Let us be thankful that it was no worse; and that

participation in a college riot was after all the highest of his college crimes. Twice indeed he was cautioned for neglecting even his Greek Lecture; but then he was thrice commended for diligence in attending it; and Doctor Kearney said he once got a prize at a Christmas examination in classics, but this seems doubtful. The college riot was the worst to allege against him; and in this there was no very active sin. A scholar had been arrested, and the students resolved to take rough revenge. It was in the summer of 1747. They explored every bailiff's den in Dublin, found the offender by whom the arrest was made, brought him naked to the college pump, washed his delinquency thoroughly out of him, and were so elated with the triumph: and all law, all restraint, and all authority, looked so ludicrous in the person of their miserable drenched representative: that it was on the spot proposed to crown and consummate success by breaking open Newgate and making a general jail delivery.

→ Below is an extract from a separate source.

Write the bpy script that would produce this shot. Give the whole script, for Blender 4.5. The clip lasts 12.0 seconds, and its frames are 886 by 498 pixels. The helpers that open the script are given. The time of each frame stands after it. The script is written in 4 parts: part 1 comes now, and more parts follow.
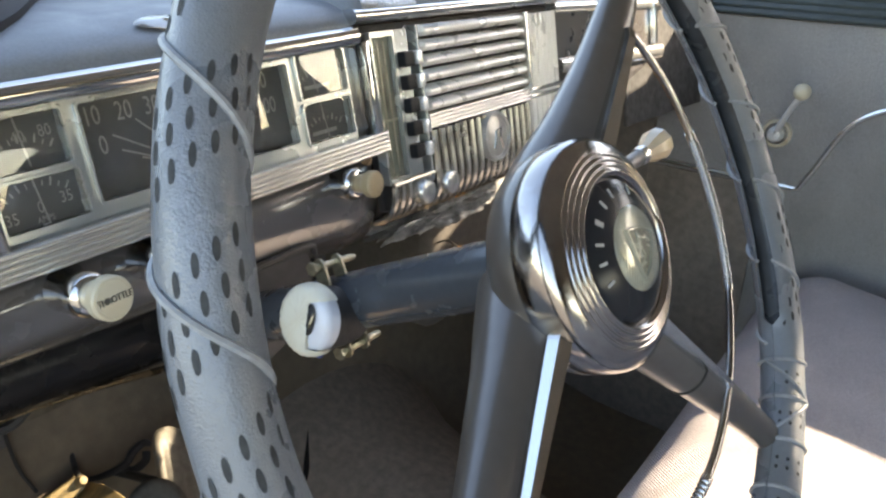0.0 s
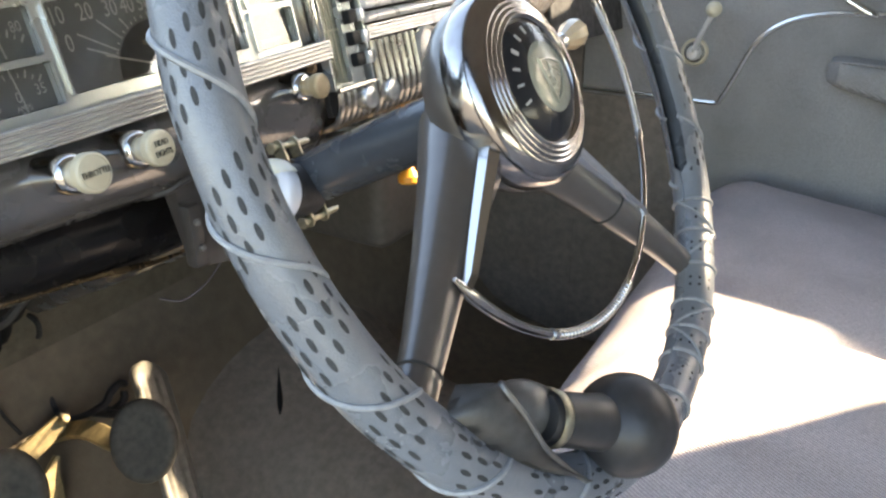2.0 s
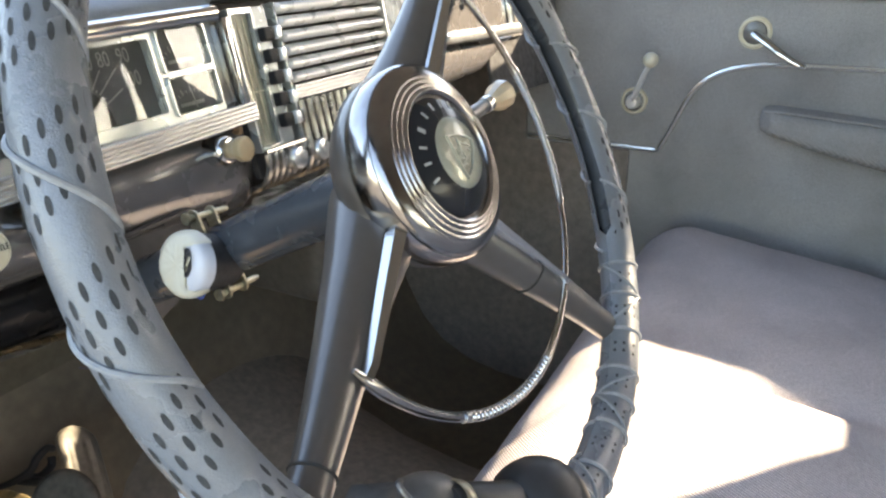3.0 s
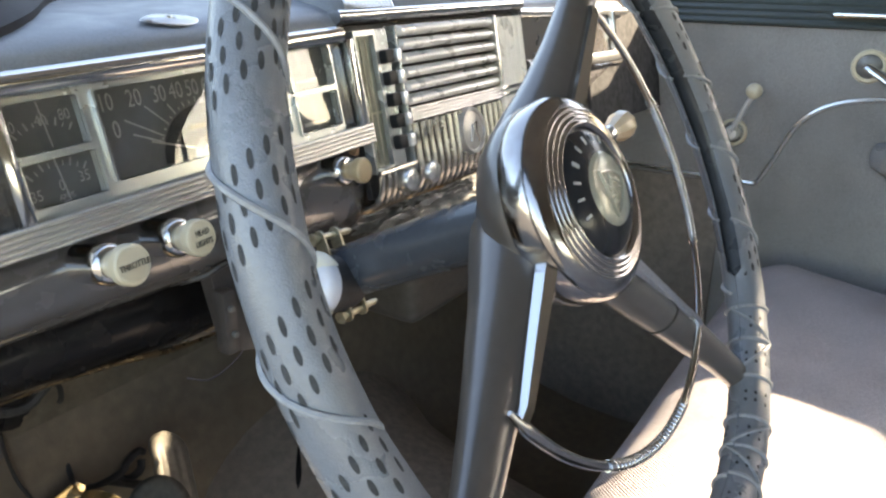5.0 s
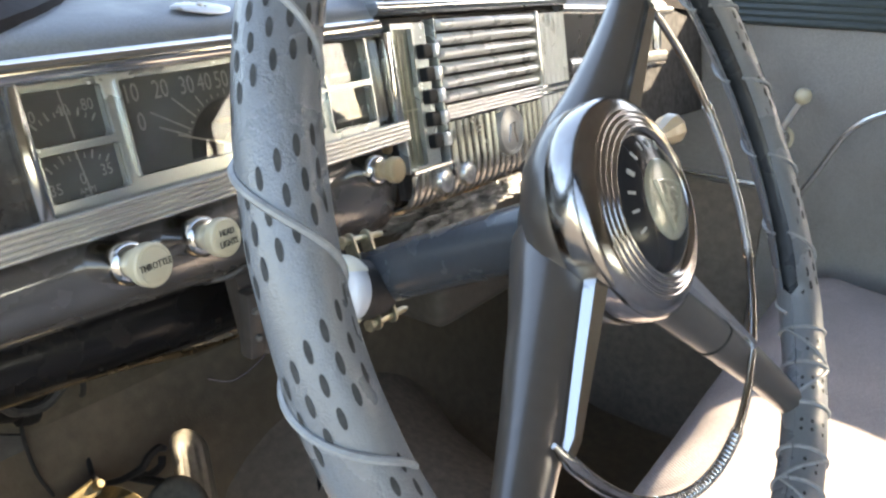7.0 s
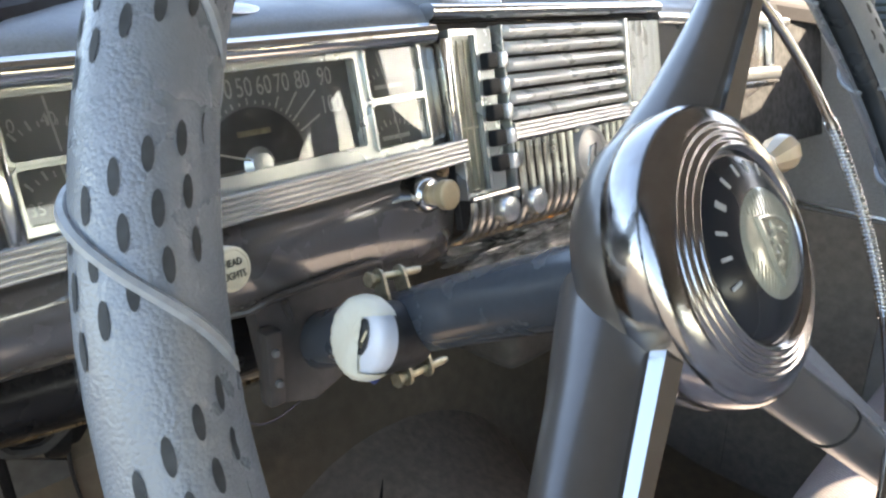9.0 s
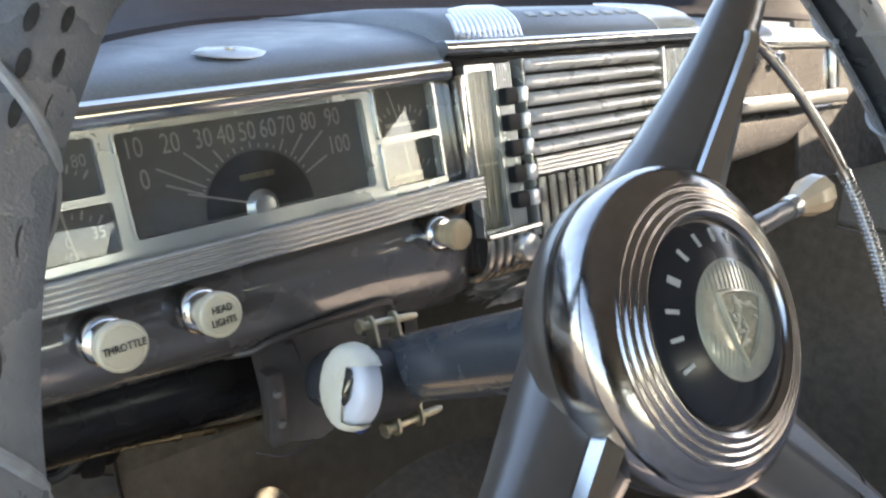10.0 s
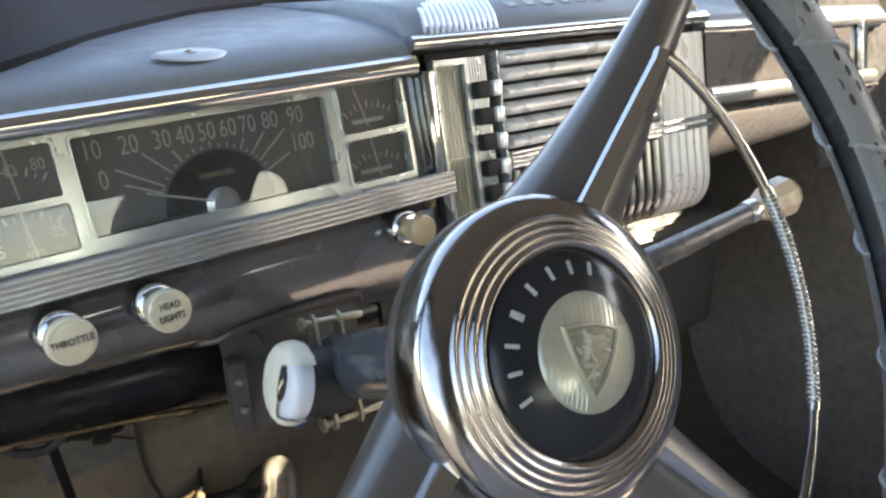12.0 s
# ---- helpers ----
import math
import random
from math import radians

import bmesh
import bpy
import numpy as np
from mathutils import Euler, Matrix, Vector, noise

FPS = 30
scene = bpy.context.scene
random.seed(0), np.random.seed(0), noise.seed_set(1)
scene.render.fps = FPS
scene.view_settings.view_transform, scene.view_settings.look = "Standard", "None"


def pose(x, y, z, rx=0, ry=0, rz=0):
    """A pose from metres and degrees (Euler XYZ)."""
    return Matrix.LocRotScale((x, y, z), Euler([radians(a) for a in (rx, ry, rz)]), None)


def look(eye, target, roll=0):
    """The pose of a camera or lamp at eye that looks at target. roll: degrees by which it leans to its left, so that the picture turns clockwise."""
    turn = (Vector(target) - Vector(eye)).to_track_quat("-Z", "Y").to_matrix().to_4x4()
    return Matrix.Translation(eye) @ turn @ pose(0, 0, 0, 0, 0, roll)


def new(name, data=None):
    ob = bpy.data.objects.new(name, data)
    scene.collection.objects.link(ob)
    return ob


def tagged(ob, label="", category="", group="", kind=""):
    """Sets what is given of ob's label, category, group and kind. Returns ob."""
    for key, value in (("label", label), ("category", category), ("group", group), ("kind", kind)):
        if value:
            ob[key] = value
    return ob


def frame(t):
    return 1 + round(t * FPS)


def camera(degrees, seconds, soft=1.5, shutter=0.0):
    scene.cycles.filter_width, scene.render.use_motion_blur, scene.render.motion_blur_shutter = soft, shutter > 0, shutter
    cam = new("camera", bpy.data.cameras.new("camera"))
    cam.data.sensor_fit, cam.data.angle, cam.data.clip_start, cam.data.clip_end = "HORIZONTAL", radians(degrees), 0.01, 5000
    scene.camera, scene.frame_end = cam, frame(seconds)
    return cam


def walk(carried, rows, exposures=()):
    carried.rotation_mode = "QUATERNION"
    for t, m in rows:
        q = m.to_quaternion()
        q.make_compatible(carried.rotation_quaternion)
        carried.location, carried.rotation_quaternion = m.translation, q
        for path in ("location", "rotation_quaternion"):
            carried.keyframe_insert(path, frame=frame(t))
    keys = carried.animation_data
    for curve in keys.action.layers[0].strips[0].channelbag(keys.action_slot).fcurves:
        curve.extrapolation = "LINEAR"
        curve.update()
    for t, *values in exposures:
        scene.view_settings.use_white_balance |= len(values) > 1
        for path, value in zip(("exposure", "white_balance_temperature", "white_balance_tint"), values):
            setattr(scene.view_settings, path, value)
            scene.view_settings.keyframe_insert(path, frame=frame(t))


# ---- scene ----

The Black Dog, as the prison was called, stood on the feeblest of legs, and with one small piece of artillery must have gone down for ever; but the cannon was with the constable, the assailants were repulsed, and some townsmen attracted by the fray unhappily lost their lives. Five of the ringleaders were discovered and expelled the college; and among five lesser offenders, who were publicly admonished for being present, aiding and abetting,' the name of Oliver Goldsmith occurs.